(Job) Reproduce the listing below exactly, minus its pictures.

(Dataset excerpt)
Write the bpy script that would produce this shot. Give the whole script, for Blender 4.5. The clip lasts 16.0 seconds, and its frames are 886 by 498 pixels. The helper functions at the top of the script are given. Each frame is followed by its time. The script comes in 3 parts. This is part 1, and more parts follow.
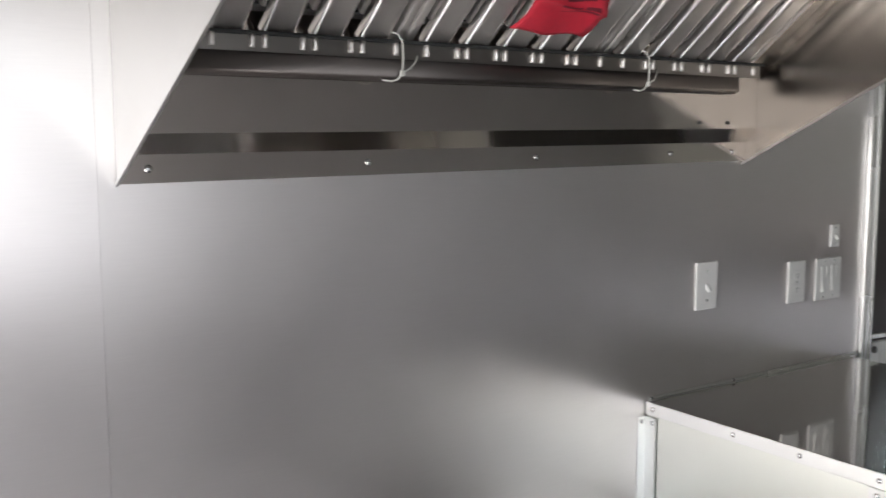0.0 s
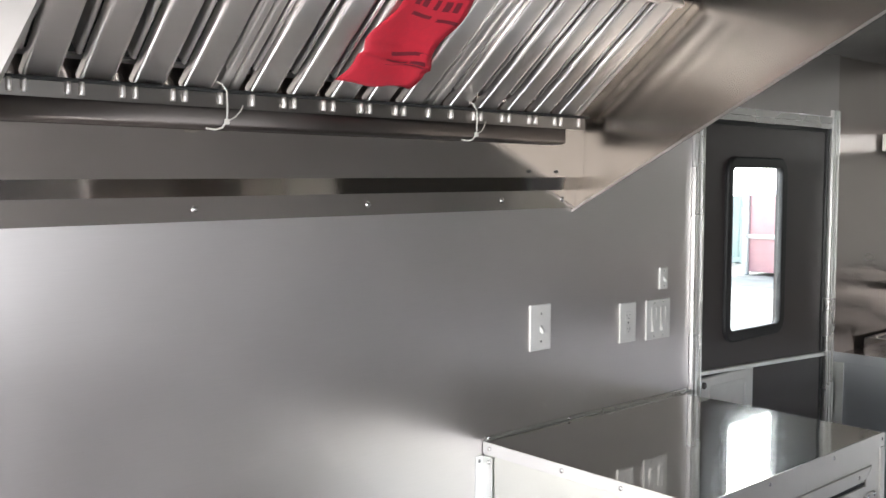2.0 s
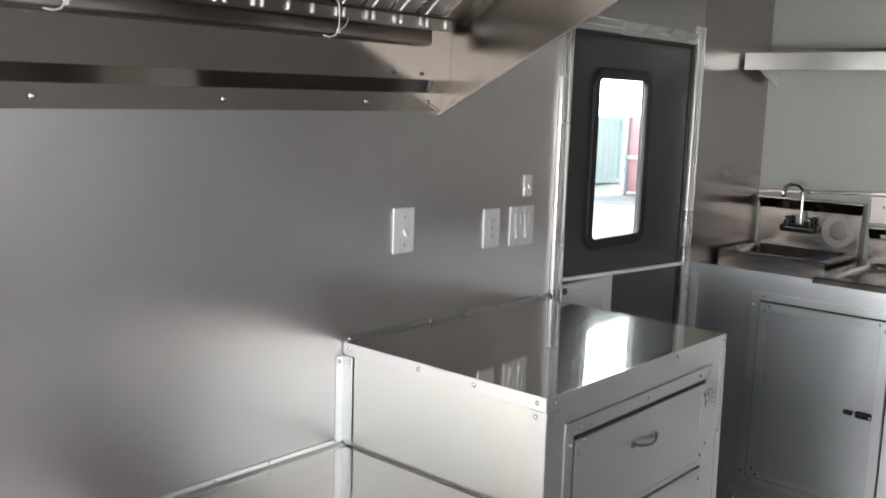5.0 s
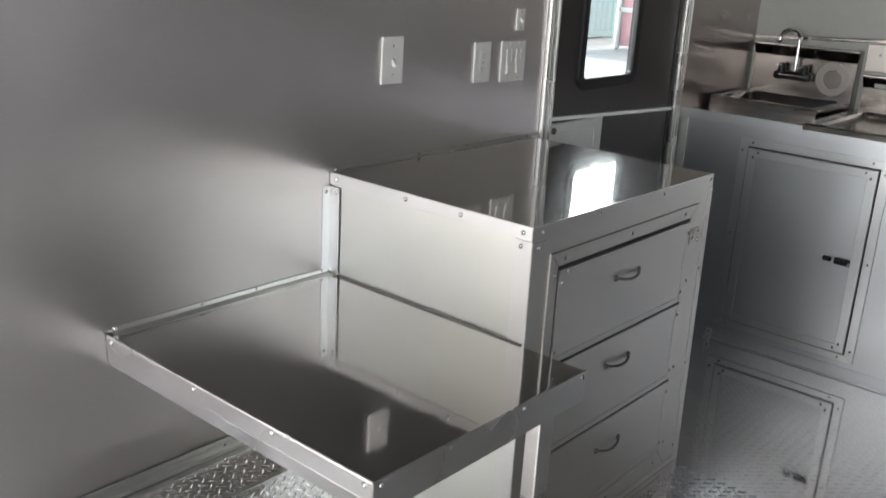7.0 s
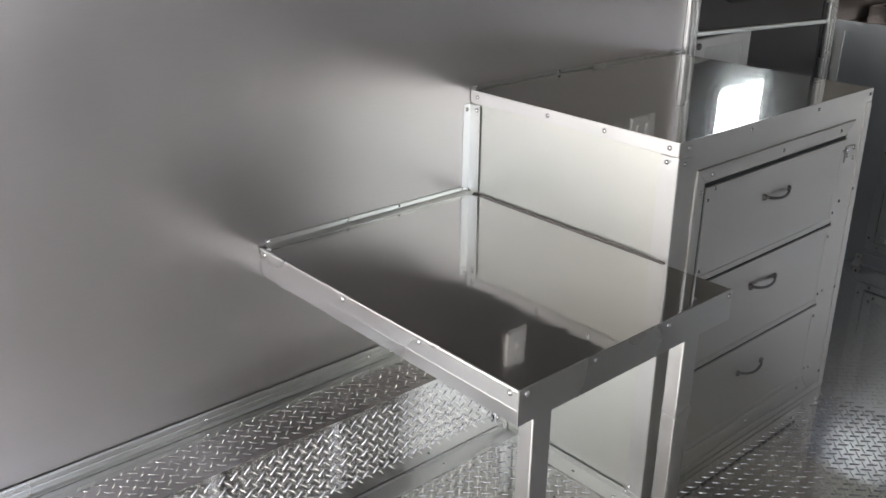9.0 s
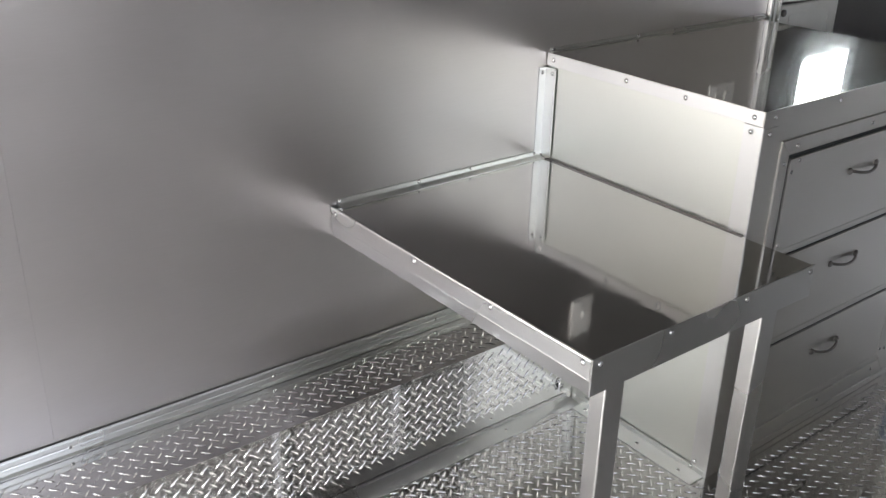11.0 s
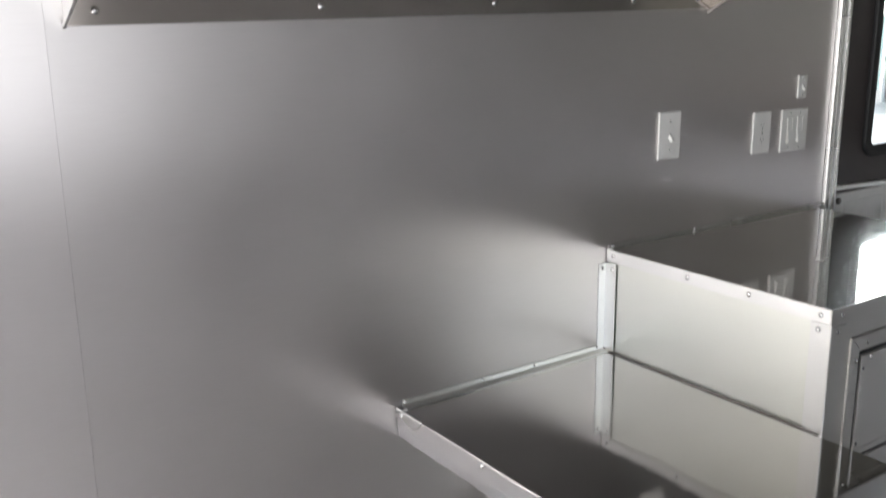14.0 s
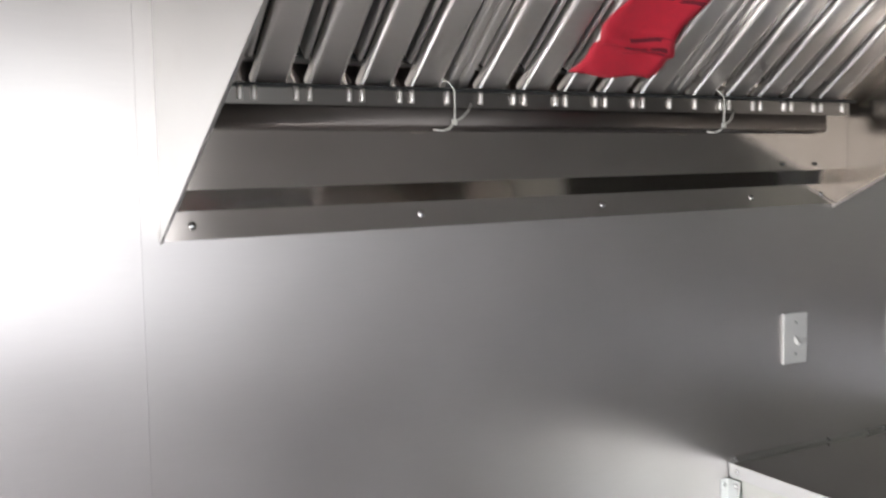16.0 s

(The completed task)
Write the bpy script that would produce this shot. Give the whole script, for Blender 4.5. The clip lasts 16.0 seconds, and its frames are 886 by 498 pixels. The helper functions at the top of the script are given. Each frame is followed by its time. The script comes in 3 parts. This is part 1, and more parts follow.
0.0 s
2.0 s
5.0 s
7.0 s
9.0 s
11.0 s
14.0 s
16.0 s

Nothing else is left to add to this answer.